House Transportation appropriations subcommittee members sharply questioned federal officials yesterday about why federal support for Metro should continue in the absence of a plan binding local governments to pay for Metro's operating and construction costs.

Rep. Robert B. Duncan (D-Ore.), subcommittee chairman, noted that "virginia has once again voted down a tax source for Metro. There is no assurance that the Maryland issue will be resolved, and the local governments want to complate the (planned) 100-mile system and expect that the federal government will continue to bail them out."

Mortimer L. Downey, assistant federal transportation secretary and a key player in recent federal-local negotiations on Metro, said that Washington area governments have made "a major step forward" in the past year in drafting a financial plan that sets forts "for the first time honest and complete" estimates of what Metro will cost.

That estimate is a $7 billion total construction cost, assuming completion by 1987. Not included are the repayment of interest and principal on $1 billion in revenue bonds sold to build Metro or the financing of annual operating deficits that now exceed $100 million annually and are projected to run as high as $500 million annually by 1990.

Downey was testifying at a hearing on the proposed Carter administration budget for the Urban Mass Transportation Administration (umta). umta c/hief Richard S. Page disqualified himself from answering Metro questions because he is the leading candidate to replace Theodore C. Lutz as Metro general manager.

The federal budget proposal includes $275 million each year in fiscal 1979, 1980 and 1981 for Metro construction. That is $125 million less than local officials say they need to remain on schedule.

Metro, however, is not alone. During two days of hearings on the UMTA budget, one transit expert after another has managed to lament through one congressman or another that there is not enough money in the budget to finance all the various subway, elevated and trolley construction programs currently under way nationally.

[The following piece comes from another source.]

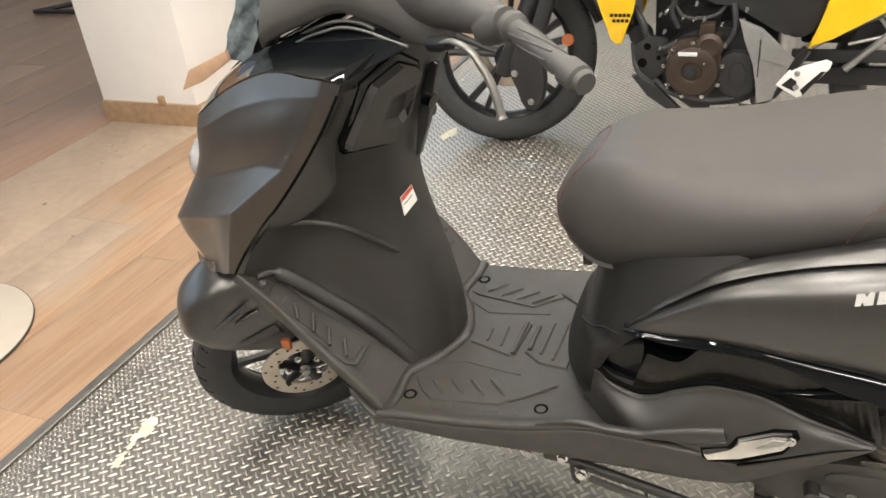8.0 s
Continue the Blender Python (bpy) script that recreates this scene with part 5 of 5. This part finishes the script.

The American Public Transit Association has been meeting in Washington this week so its members could lobby congressmen for increased capital and operating assistance. New York City, for example, discovered that the president's budget contained $28 million less in operating assistance for its huge transit system than was authorized by the last Congress.

while congressmen appear sympathetic, they have other problems. Subcommittee chairman Duncan said in an interview yesterday, "We're all painfully aware of the pressures for a constitutional convention" that would require the federal government to balance its budget.

As far as Metro itself is concerned, Duncan said, "It's very difficult once you start something to truncate it. On the other hand I do not want the taxpayers of Minneapolis, Portland and Miami to be forced to carry Metro on their backs."

Metro's present financial structure, which depends on voluntary contributions from seven local governments to finance the operating deficit, is "untenable," Duncan said, because "one unit of government can frustrate the whole system." On the other hand, he said, "we do not want to dicate the solution."

The recent defeat by a Virginia House committee of a Northern Virginia proposal that would permit a dedicated sales tax for Metro deficits "was a setback," Downey testified. Transportation Secretary Brock Adams will visit Annapolis today to urge the Maryland General Assembly to adopt some kind of tax aid for Metro in Maryland.

Duncan also grilled Downey about an internal Department of Transportation memorandum last July that charged, among other things, that there were serious defects in the regional restudy of Metro's uncompleted lines. As a result of that federally ordered restudy, local officials voted to complete the 100-mile system essentially as originally planned in the late 1960s.

A central point in the memorandum was a charge that the restudy grossly overestimated Metro's potential ridership. The study projected rail ridership at 323 million trips annually by 1990 -- about three times the present level.

Downey said that Metro had revised those estimates downward and was undertaking, at federal direction a new, detailed analysis of ridership. The restudy of Metro was not intended, its authors said many times and Downey reiterated yesterday, to be a definitive ridership survery. Rather, it was designed to show relative values of one kind of transit or transportation versus another in a given corridor.

"Would it be helpful," Duncan asked Downey," if Congress took additional action" to prod local government to complete their financial arrangements.

"To the degree that it doesn't remove our options," Downey replied.